Ilan Pappe described how the two state solution devised within the United Nations amounts to a Zionist concept and results from the reality that made it unfeasible to ethnically cleans Palestinians in the West Bank & Gaza as was done during the earlier acquisition of Palestinian territory. By giving Palestinians a semblance of authority over a fraction of their original land, the UN in effect voted for an open prison disguised as a project of a state.
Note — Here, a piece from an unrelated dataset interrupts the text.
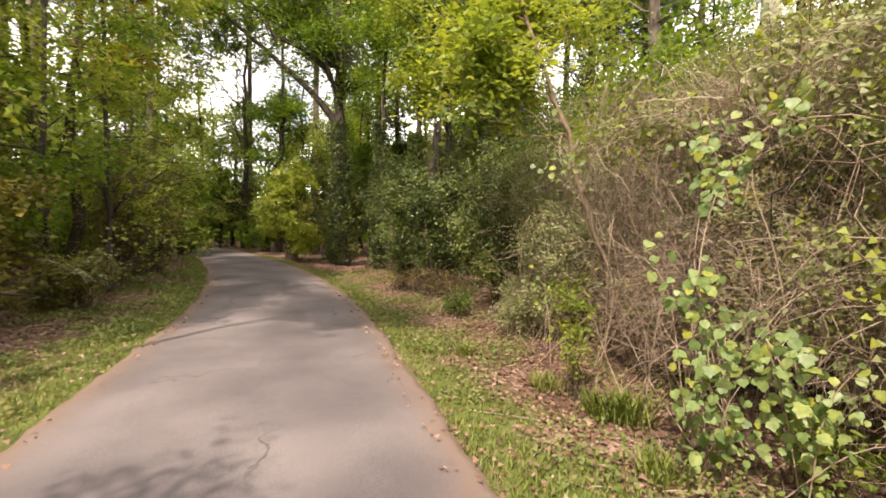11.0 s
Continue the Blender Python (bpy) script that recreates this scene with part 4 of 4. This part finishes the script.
# ---- woods behind, on both sides ----
def forest():
    protos = [tree([(0, 0, -0.1), (0.1, 0, 4), (0.3, 0.1, 9), (0.4, 0, 12)], 0.14, [(0.3, 0.6, 10, 2.0, 2.0, 1.6, 1), (-0.8, -0.5, 8.2, 2.0, 2.0, 1.5, 1), (1.2, 0.4, 7.0, 1.9, 2.0, 1.4, 1), (-0.6, 1, 5.4, 1.9, 1.9, 1.2, 0.8), (0.6, -1, 3.6, 1.8, 1.8, 1.1, 0.7), (-0.3, 0.4, 2.0, 1.9, 1.9, 0.9, 0.7)],
                   "woodland tree in the depth of the wood", mm, 240 + i, 3900, 0.30, 18, 3, spread=0.5, tri=True, group="trees in the depth of the wood")
              for i, mm in enumerate((M_GREEN, M_LIME, M_OLIVE))]
    low = [thicket((0, 0, 0), [(0, 0, 1.4, 1.6, 1.6, 1.3, 1)], "dense undergrowth shrub in the depth of the wood", mm, 250 + i, 14, 0, 2600, 0.18, tri=True,
                   group="undergrowth in the depth of the wood", cane_r=0.012, spread=0.14, stems=5) for i, mm in enumerate((M_OLIVE, M_DARK_SHADED, M_GREEN))]
    rng = np.random.default_rng(260)
    spots = []

    def put(kinds, x, y, s):
        ob = kinds[rng.integers(len(kinds))]
        c = copy_thing(ob, pose(x, y, float(ground_z(x, y)) - 0.02, 0, 0, rng.uniform(0, 360)))
        c.scale = (s, s, s * rng.uniform(0.9, 1.15))

    tries = 0
    while len(spots) < 60 and tries < 4000:
        tries += 1
        x, y = rng.uniform(-24, 26), rng.uniform(-12, 60)
        u = x - float(centre(y))
        if u < (3.6 if y > 34 else 4.5 if y < 2 else 8.6) and u > (-3.4 if y > 34 else -4.6 if y < 3 else -9.0):
            continue
        if any((x - a) ** 2 + (y - b) ** 2 < 5.0 for a, b in spots):
            continue
        spots.append((x, y))
        put(protos, x, y, rng.uniform(0.7, 1.15))
    # first row: unseen trees round the start, added to shade path and verges
    for x, y, sc in ((-3.4, -2.8, 1.0), (-4.5, 1.3, 1.0), (-6.8, 0.8, 1.1), (-6.2, -0.8, 0.85), (-6.0, -3.8, 0.9), (-5.0, 1.0, 0.5), (-4.6, -6.2, 0.8), (4.6, -2.5, 0.8), (6.4, 0.6, 0.9),
                     (-5.4, 47.5, 1.0), (-8.6, 50.5, 1.1), (-1.0, 44.0, 0.9), (-3.2, 49.5, 1.1), (-12.0, 52.5, 1.1), (-9.4, 40.5, 0.9), (2.6, 41.0, 0.9), (-6.6, 44.8, 0.6)):
        put(protos, x, y, sc)
    for x, y, sc in ((-3.2, 40.6, 1.3), (-4.6, 44.2, 1.6), (-6.6, 46.4, 1.8), (-1.6, 37.2, 1.2), (-2.4, 43.0, 1.8), (-9.6, 47.6, 1.8), (-8.3, 38.2, 1.3), (-7.2, 34.4, 1.2), (-6.4, 31.2, 1.1), (-10.8, 42.5, 1.6), (0.6, 35.0, 1.5),
                     (-11.5, 49.5, 1.8), (1.2, 40.0, 1.8), (3.4, 33.0, 1.5), (-8.8, 30.5, 1.4), (-9.6, 34.0, 1.6), (4.2, 25.0, 1.2), (-13.5, 46.0, 1.9)):
        put(low, x, y, sc)
    for x, y, sc in ((-13, 8, 0.9), (-14, 11, 1.0), (-13.5, 14.5, 0.95), (-15, 17, 1.0), (-12.8, 5, 0.9), (-16, 12.5, 1.1), (-13, 20, 1.0), (-15, 22.5, 1.0), (-16.5, 9.0, 1.0), (-12.4, 24.5, 1.0),
                     (9.5, 5.5, 0.85), (10.6, 8.4, 0.9), (9.2, 2.4, 0.85), (11.2, 11.6, 1.0), (12.4, 6.2, 1.0), (10.4, 15.0, 0.9)):
        put(protos, x, y, sc)
    n, tries = 0, 0
    while n < 74 and tries < 4000:
        tries += 1
        x, y = (rng.uniform(-20, -8), rng.uniform(0, 36)) if n < 44 else (rng.uniform(6.5, 18), rng.uniform(0, 34)) if n < 66 else (rng.uniform(-20, 20), rng.uniform(-8, 58))
        u = x - float(centre(y))
        if u < (2.9 if y > 27 or y < 1 else 6.8) and u > (-3.6 if y > 27 or y < 1 else -8.0):
            continue
        n += 1
        put(low, x, y, rng.uniform(0.7, 1.5))
    for ob in protos + low:
        for o in (*ob.children_recursive, ob):
            bpy.data.objects.remove(o)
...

When asked about the entitlement of 3rd generation Israelis born in Israel, Pappe called for a practical solution: settlers who identify with the invader’s politics become invaders themselves. Hence, the land of Palestine should be open to those who acknowledge an equal entitlement of all to the land. Highlighting the counter-productivity of the prevalent language of parity between Israelis and Palestinians, Pappe also stressed the need for a change in paradigm through the use of the language of imbalance, which entails addressing the Israeli-Palestinian conflict in terms of a relationship of colonizer versus colonized.
In his speech “The last of the Semites” pointing to the disconnect between Jewish culture and that of the land of historic Palestine, Joseph Massaad drew an engaging historical account of European Jews who in the eighteenth century were driven through the Haskalah (“enlightenment”) movement to assimilate into the “secular and modern European culture” and grow out of their “medieval Jewish culture”. He noted how the Holocaust killed 90% of European Jews, among which also laid those who refused to head Herzl’s call to emigrate to Palestine. As a reminder, Massad stressed the fact that it was the same Western countries that refused the 1947 UN resolution calling European countries to take in the surviving Jews, who acquiesced the partition of Palestine that same year.
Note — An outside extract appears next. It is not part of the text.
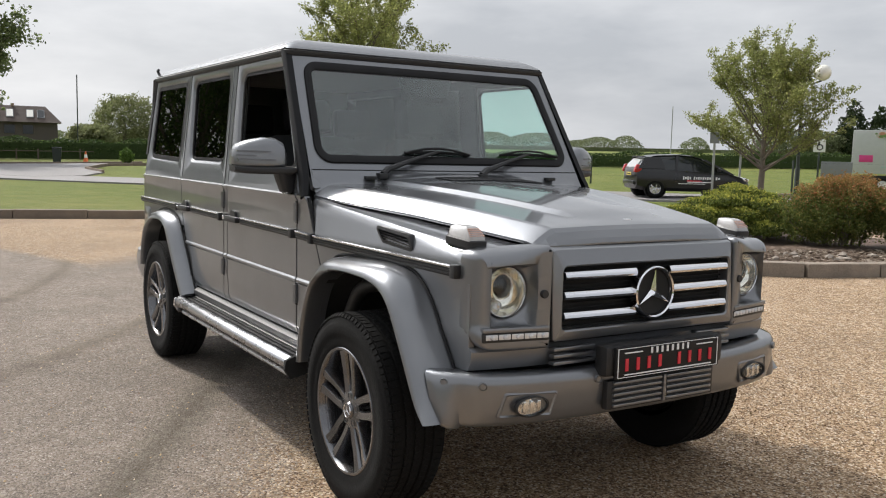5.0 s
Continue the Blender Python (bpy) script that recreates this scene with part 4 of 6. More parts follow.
        for y, xc, w, z0, z1 in ((0.845, -0.842, 0.08, 1.320, 1.395), (0.860, -0.844, 0.118, 1.313, 1.425), (0.90, -0.852, 0.138, 1.311, 1.447), (0.955, -0.872, 0.142, 1.311, 1.445), (1.01, -0.898, 0.132, 1.312, 1.430), (1.045, -0.918, 0.112, 1.313, 1.412), (1.062, -0.93, 0.07, 1.32, 1.385)):
            loop = fillet([(xc - w / 2, z0), (xc + w / 2, z0), (xc + w * 0.40, z1), (xc - w * 0.42, z1)], [0.008, 0.014, 0.045, 0.02], 4)
            rings.append([Vector((p.x, s * y, p.y)) for p in loop])
        loft(bm, rings)
        part("mirror_shell", bm, M_PAINT, mr)
        bm = bmesh.new()
        rings = []
        for y, xc, w, z0, z1 in ((0.80, -0.80, 0.13, 1.29, 1.316), (0.85, -0.825, 0.16, 1.276, 1.314), (0.95, -0.868, 0.150, 1.276, 1.313), (1.03, -0.908, 0.125, 1.280, 1.314), (1.062, -0.928, 0.08, 1.288, 1.316)):
            loop = fillet([(xc - w / 2, z0), (xc + w / 2, z0 + 0.004), (xc + w / 2, z1), (xc - w / 2, z1)], 0.01, 3)
            rings.append([Vector((p.x, s * y, p.y)) for p in loop])
        loft(bm, rings)
        rings = []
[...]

As a result, during 1939 and 1941 there were groups of German Jews who, forced to immigrate to Palestine, refused to learn Hebrew and were attacked and their magazines closed down. Joseph Massad in effect showed how Jews who immigrated to Palestine were entirely European and, logically so, their culture having no commonality with Arab-Palestinian culture. It is to be noted that the state of Israel has since worked hard to create an Israeli culture, a task that proved to be difficult in having to bring together Jews from Ukraine, Kazakhstan and Morocco. It has striven to do so by appropriating the native culture and exporting it: indeed now you can watch an Israeli belly-dancer and eat an “Israeli breakfast” made of Labneh and Za’atar at Viennese restaurants.
A third speaker, Haneen Naamnih, showed how through settler colonialism Israel is able to legally confiscate Palestinians’ historical right. By inventing Israeli citizenships awarded to Palestinians, authorities were able to include but also exclude them from their authority. As an illustration, the example of Bedouins from the Naqab was used: forced displacement and applying the law of “empty lands” was an effective tactic. This process was embellished with a policy of afforestation: planting trees on destroyed villages to disguise destruction and any semblance of earlier life.
In his talk, the author of the Angryarab blogspot, As’ad AbuKhalil drew the audience’s attention to the increasing gap between European public opinion, which he deemed anti-Israeli, and the public policies of the EU. In his view, this represents a failure of capitalism and democratic institutions. Half-jokingly, he added that this differs from the situation of the United States, where both public policy and public opinion are strong supporters of the state of Israel. AbuKhalil also cared to precise that Israel is increasingly isolated internationally, as is the case at the General Assembly where the US and Israel are on one side facing the rest of the world (with the exception of the Marshal Islands and a few others). In this sense, something not in the advantage of Israel is brewing internationally. Accordingly, AbuKhalil emphasized the potential of the BDS movement to take on stronger stances against Israel, drawing a parallel with the international movement boycotting the apartheid state of South Africa which accelerated its demise.
A very engaging conference, while attended by many, few were the young faces to be seen. This was a somewhat saddening aspect of the conference where a significant part of the audience was leftists, communists and anti-imperialists of a certain age. I’d like to think this is due to a lack of advertising by the organizers at schools & universities and the necessary participation fee which might have deterred younger participants, as opposed to their lack of interest in the Palestinian cause.
One final note on the presence among the audience of an elderly man who lived through the Nakba: upon a short discussion with him, he was quite touched by the mobilization of so many people for the Palestinian cause, but was seemingly as moved by the tragedy that is taking place in neighboring Syria. It is quite telling that someone who has lived through the catastrophe of 1948 is as distressed by the developments of the Syrian conflict. May we prevent another “catastrophe” and retain Jerusalem as our compass.